Forty-five percent of black children whose parents earned middle-class incomes in 1968 (about $55,000 in inflation-adjusted dollars) are in the bottom twenty percent of earners today. Only 16 percent of white middle-class children experienced the same economic fall.
That statistic comes from a series of three reports from the Economic Mobility Project of the Pew Charitable Trusts. The researchers examined data from a study called the Panel Study of Income Dynamics, which has followed 2,367 people -- 730 of them African American -- since 1968, asking them about their economic status over the years.
The researchers found that overall, family incomes are going up -- two out of three people earned more than their parents -- and that people who grow up in poverty are most likely to earn more than their parents.
But the gains are not universal. Nine out of 10 white children born into families in the lowest 20 percent of earners grew up to earn more than their parents, while only three out of four blacks did the same.
"Overall, incomes are going up. But not all children are benefiting equally from the American dream," study author Julia Isaacs, of the Brookings Institution, told the Associated Press.
Columbia University sociologist Ronald Mincy, who was an adviser on the study, told the Washington Post that the researchers don't have a definite explanation for the findings.

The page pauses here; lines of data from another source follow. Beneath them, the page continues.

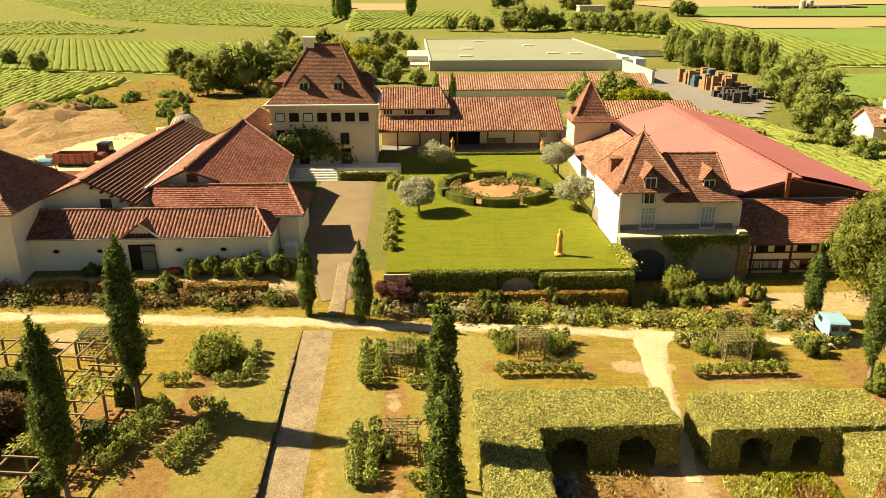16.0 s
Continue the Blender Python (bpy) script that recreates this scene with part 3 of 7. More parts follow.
wear(lawn, "bare", [
    [(5.1, 78.6, 0.6), (5.0, 86, 0.5), (5.2, 92, 0.9), (5.4, 100, 0.5), (5.3, 108, 0.4)], [(4.6, 93, 0.9), (8.5, 92, 0.8)],
    [(-9.0, 82, 0.4), (-9.2, 90, 1.8), (-8.6, 95, 1.5), (-8.4, 102, 0.9), (-7.8, 110, 0.5)], [(-13.5, 84, 0.4), (-13, 96, 0.9), (-12.5, 106, 0.5)],
    [(-24, 70, 0.7), (-25, 75, 0.5), (-25.5, 79, 0.4)], [(22.3, 76.6, 0.3), (30, 75.8, 0.3), (36, 76, 0.5)], [(9.4, 76.4, 0.5), (20.5, 76.0, 0.2)],
    [(38, 79, 0.8), (38.6, 92, 0.9), (38.8, 104, 1.4), (38.5, 110, 0.9)], [(16.6, 96.4, 2.4), (22.5, 95.6, 1.8), (30, 98.0, 0.6)], [(-34, 102.6, 1.7), (-24, 101.2, 1.9), (-15, 101, 1.4)],
    [(13.6, 83.0, 0.5), (18.6, 82.9, 0.5)], [(13.7, 85.4, 0.6), (16.0, 85.4, 0.6)], [(24.9, 87.0, 0.3), (24.7, 83.2, 0.3), (29.8, 82.7, 0.25)], [(-36, 79.4, 0.5), (-13, 79.4, 0.6)], [(-15.5, 86, 0.9), (-14, 106, 0.9)],
    [(-10.6, 73.4, 0.8), (-8.6, 73.4, 0.8)], [(4.6, 73, 0.8), (6.6, 73, 0.8)], [(13, 72.8, 1), (15.5, 72.8, 1)], [(28, 72.4, 1.0), (30.6, 72.4, 1.0)], [(-21, 74.6, 1.0), (-19, 74.6, 1.0)], [(-8, 111, 1.0), (-7.8, 112, 1.0)], [(12, 110.8, 0.3), (20, 110.4, 0.3)], [(26, 109, 0.4), (34, 108.8, 0.5)], [(37, 74, 1.2), (41, 73, 1.2)]])
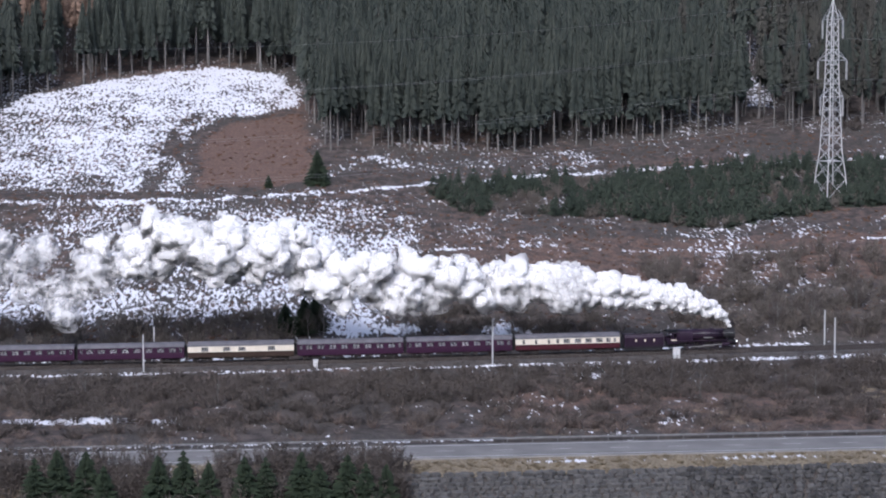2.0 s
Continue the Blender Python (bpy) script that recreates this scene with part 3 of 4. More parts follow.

He and others speculated, though, that many factors could contribute: the increase in the number of single-parent black households, continued gaps in education between blacks and whites, racial isolation, and a disparity in wealth between blacks and whites -- white earners are more likely than black earners with similar incomes to have assets such as their own homes.
Meanwhile, the study also highlighted that much of the growth in family income over the past generation is due to the fact that many families now have two earners. Between 1974 and 2004, the median income for men in their 30s actually dropped 12 percent. But because more women entered the workforce, median income for women more than tripled during that same time period.
And in fact, because more black women than white women worked outside the home a generation ago, some of the researchers speculate that black families' incomes have received less of a boost from the rise in the number of working women, thus contributing to the racial disparity the study found.
Overall, researchers who study race and economic mobility say they're surprised by the scope of the study's findings. "We already knew that downward mobility was much more likely for blacks," Northwestern University sociologist Mary Pattillo told the Washington Post. "But this is an even bigger percentage drop than I have seen elsewhere. That's very steep."